Here are the various types of feeds I have found via my own research, which are also functioning at time of publication here. Keep in mind that these can change or stop functioning at any time depending on YouTube’s business needs. Caveat emptor, etc.

 

Building RSS feeds for YouTube:

  • All uploads by channel/user: Replace the <user_id> variable with your username, or the username of the person/channel you wish to follow, then add the link to your favourite RSS reader:
    http://www.youtube.com/rss/user/<USER_ID>/videos.rss
  • New videos added to Playlists: This will feed updates of the new videos added to the playlist specified in the URL. For this to function, you will need the Playlist ID which can be found in the link to the playlist on the YouTube channel. The ID will be a string of alphanumeric characters beginning with the letters “PL”. You will need to drop the “PL” prefix from the ID then add the remaining characters to the URL below replacing the variable. For example: where a playlist ID looks like: PL9C6B1C84E4869D16 only use the 9C6B1C84E4869D16 portion of the ID to build the feed URL. https://gdata.youtube.com/feeds/api/playlists/<Playlist_ID>
     
  • Want to know when a user creates a new playlist? This feed URL will show updates noting the name of newly created playlists by user ID. Simply replace the variable with the the person/channel you wish to follow:
    http://gdata.youtube.com/feeds/api/users/<USER_ID>/playlists?v=2
  • You can also follow RSS feeds based on tags: This allows for updates of videos across multiple channels/users based on how the videos are tagged when uploaded. Replace the <Your_Tag> variable with the tag you wish to follow.
    http://www.youtube.com/rss/tag/<YOUR_TAG>.rss
  • There is also a lot of information on how to follow all of your subscriptions in one feed, however through all my research and testing, I’ve not yet been able to find the URL format to make this work. It appears YouTube may have deprecated this capability as a business decision to counter some set-top device functionality. I leave the information here, however, as reference to what has worked in the past:Subscriptions can be sent to RSS feeds by replacing the <user_id> variable with your id or the id of the channel/user you wish to follow: http://gdata.youtube.com/feeds/base/users/<USER_ID>/newsubscriptionvideos
    or
    http://gdata.youtube.com/feeds/base/users/<USER_ID>/newsubscriptionvideos?alt=rss&v=2&orderby=published&client=ytapi-youtube-profileWhen the above was found to not function directly, another user was able to see success by creating a Feedburner (http://feedburner.google.com/) subscription using the YouTube subscription RSS url (http://gdata.youtube.com/feeds/base/users/<username>/newsubscriptionvideos). Once created, add the Feedburner URL to your favourite feed reader. Technically, I don’t see why this intermediary step would work any differently than just adding the original RSS feed, but it seems ot have worked for at least on user out there…

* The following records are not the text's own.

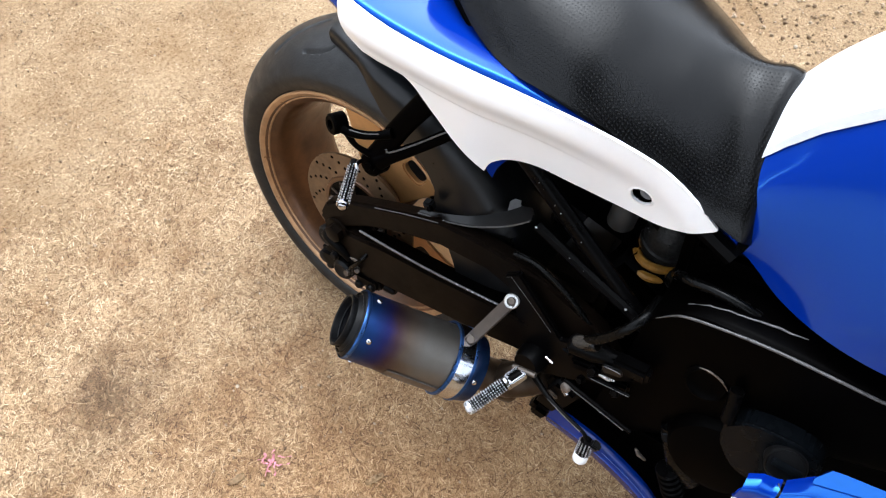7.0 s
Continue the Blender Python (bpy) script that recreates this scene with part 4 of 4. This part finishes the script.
# tail
TAIL = [  # x, half width at the shoulder, plateau height in the middle, shoulder height, belly height, half width below
    (0.490, 0.100, 0.67, 0.680, 0.672, 0.085), (0.475, 0.108, 0.692, 0.700, 0.688, 0.09), (0.44, 0.121, 0.715, 0.728, 0.705, 0.09), (0.40, 0.131, 0.73, 0.742, 0.71, 0.095), (0.33, 0.151, 0.745, 0.757, 0.70, 0.12), (0.26, 0.164, 0.757, 0.768, 0.70, 0.13), (0.18, 0.181, 0.770, 0.776, 0.70, 0.14), (0.10, 0.190, 0.784, 0.786, 0.715, 0.145), (0.04, 0.189, 0.800, 0.797, 0.728, 0.140),
    (-0.02, 0.172, 0.820, 0.812, 0.745, 0.125), (-0.08, 0.148, 0.838, 0.826, 0.765, 0.105), (-0.15, 0.115, 0.852, 0.842, 0.79, 0.08), (-0.22, 0.075, 0.862, 0.855, 0.815, 0.05), (-0.26, 0.04, 0.866, 0.862, 0.835, 0.03)]


def tail_grid():
    rows = []
    for x, w, zc, zs, zb, wb in TAIL:
        f = np.interp(x, [0.0, 0.06], [1.0, 1.018])
        half = [(0, zc), (0.5 * w, zc * 0.7 + zs * 0.3 - 0.003), (0.85 * w, zs), (0.96 * w * f, zs + (f - 1) * 0.05), (w * f, zs - 0.002 + (f - 1) * 0.07), (w * f * 0.995, zs - 0.012), (w, zs - 0.028), (w * 0.55 + wb * 0.45, zs * 0.5 + zb * 0.5), (wb, zb), (wb - 0.03, zb - 0.005)]
        right = [(x, YC - y, z) for y, z in half]
        left = [(x, YC + y, z) for y, z in half[::-1]]
        rows.append(spline(left[:-1] + right, 70))
    rows = np.array(rows)
    return np.array([spline(rows[:, j], 80) for j in range(70)]).transpose(1, 0, 2)


tv, tf = shell(tail_grid(), 0.003)
tail = part("tail_fairing", (tv, tf), BLUE, bike, "glossy blue tail fairing", smooth=50)

COWL = [(0.050, 0.004, 0.799, 0.799), (0.042, 0.040, 0.801, 0.814), (0.026, 0.072, 0.804, 0.832), (0.008, 0.100, 0.808, 0.848), (-0.016, 0.126, 0.812, 0.862), (-0.045, 0.138, 0.818, 0.872), (-0.08, 0.136, 0.826, 0.884), (-0.15, 0.106, 0.842, 0.895), (-0.22, 0.068, 0.854, 0.890), (-0.258, 0.035, 0.861, 0.876)]


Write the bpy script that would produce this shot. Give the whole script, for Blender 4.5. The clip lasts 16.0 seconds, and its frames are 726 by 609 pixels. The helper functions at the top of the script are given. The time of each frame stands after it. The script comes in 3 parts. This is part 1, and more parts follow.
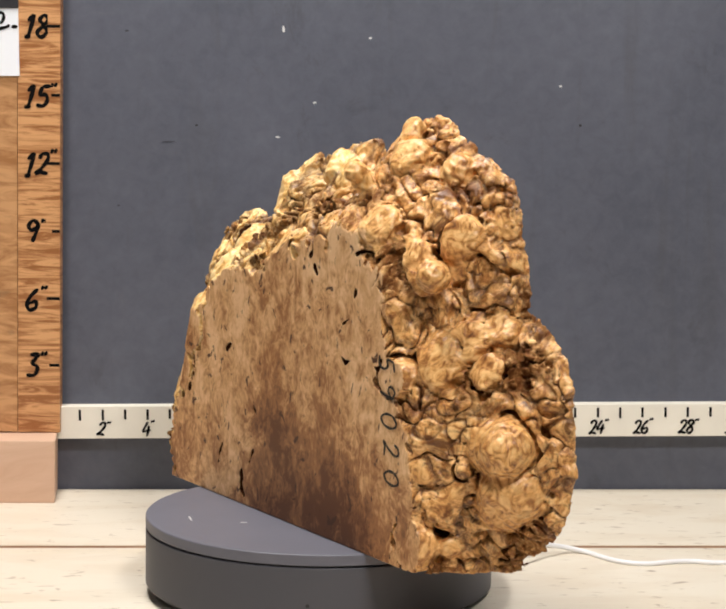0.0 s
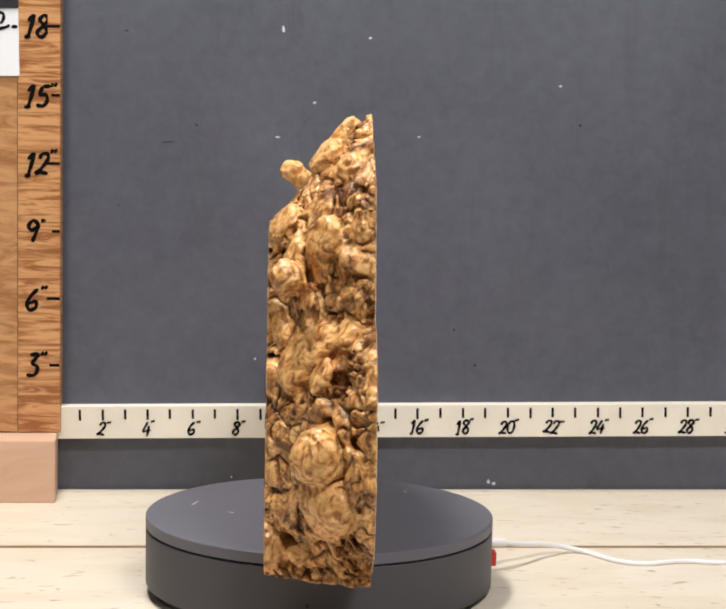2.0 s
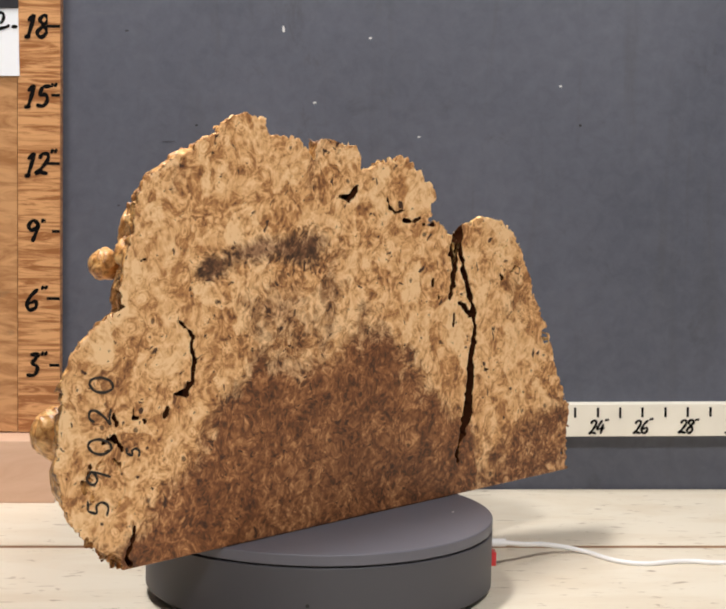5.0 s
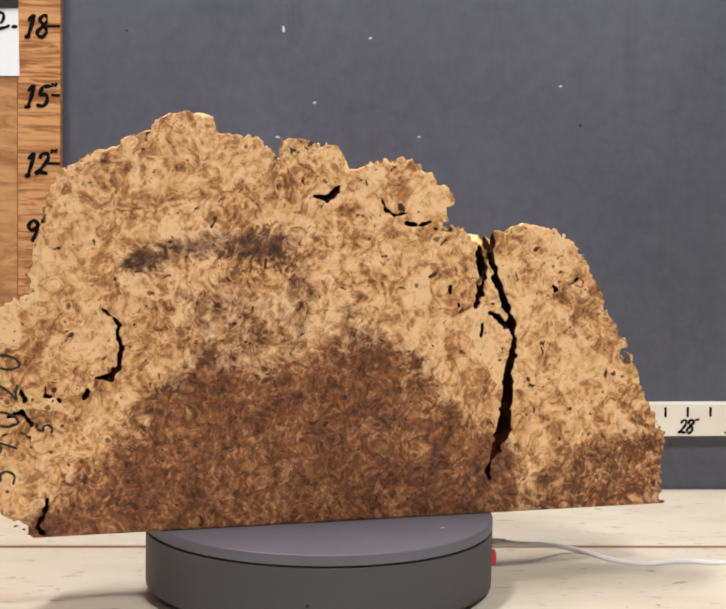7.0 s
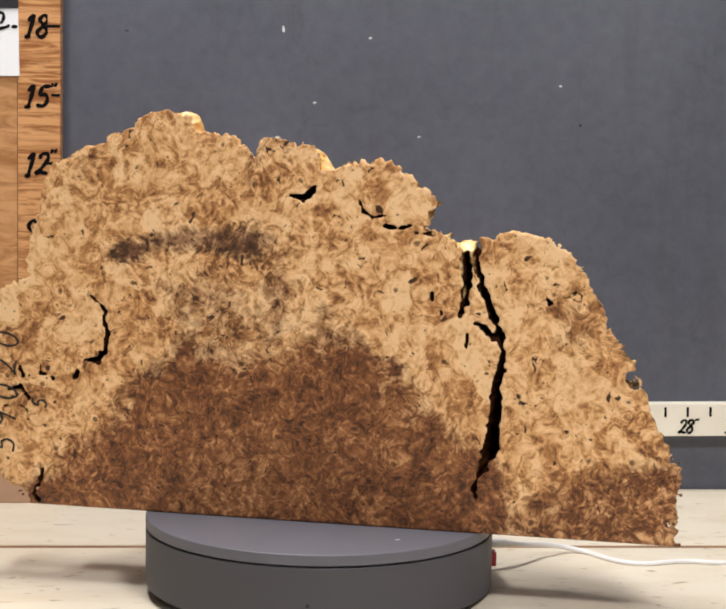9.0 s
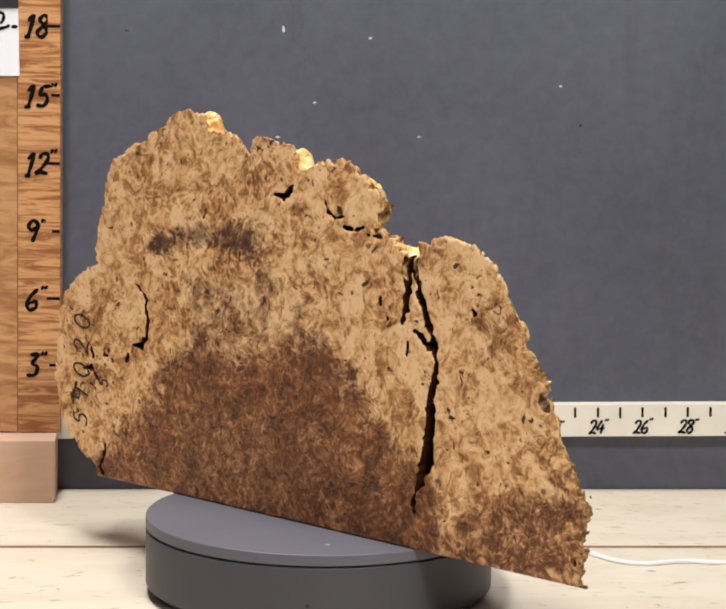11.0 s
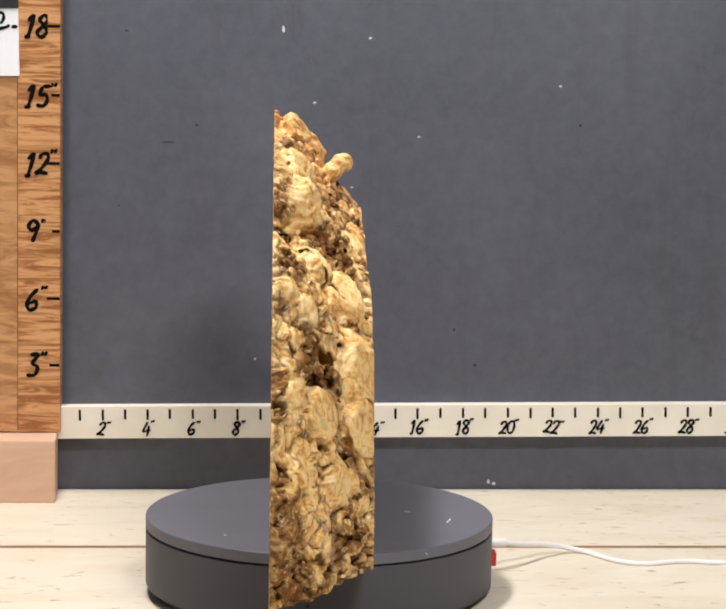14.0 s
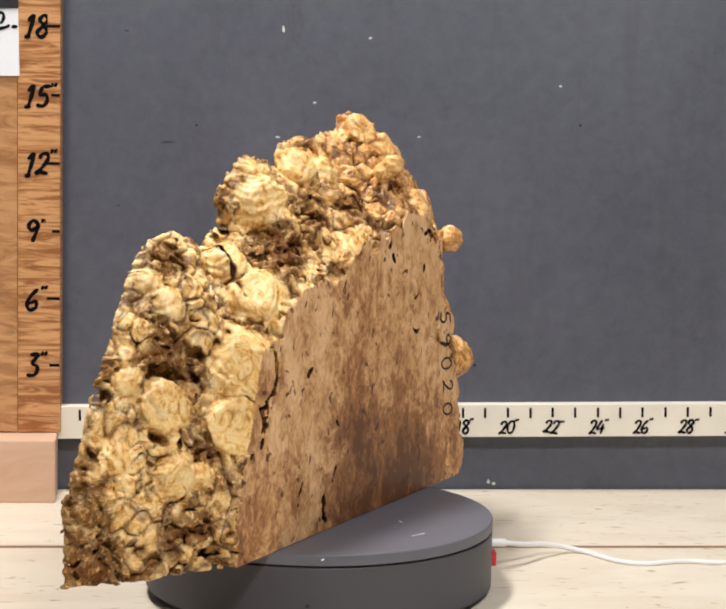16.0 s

Because I live and die by RSS feeds these days, I found it critical to be able to follow YouTube channels and playlists in my feed reader. Noting that even on YouTube’s and Google’s own developer resource pages there wasn’t a single place to figure out how to get what I needed, I found myself scouring forum threads across the internet to find a simple solution. As I was going through this process I realized that I was building a foundation of information in a draft email while I was adding the feeds I needed to my reader; why not share the information in a single post in the hopes others can benefit from it as well? I hope you find this to be as helpful as I did.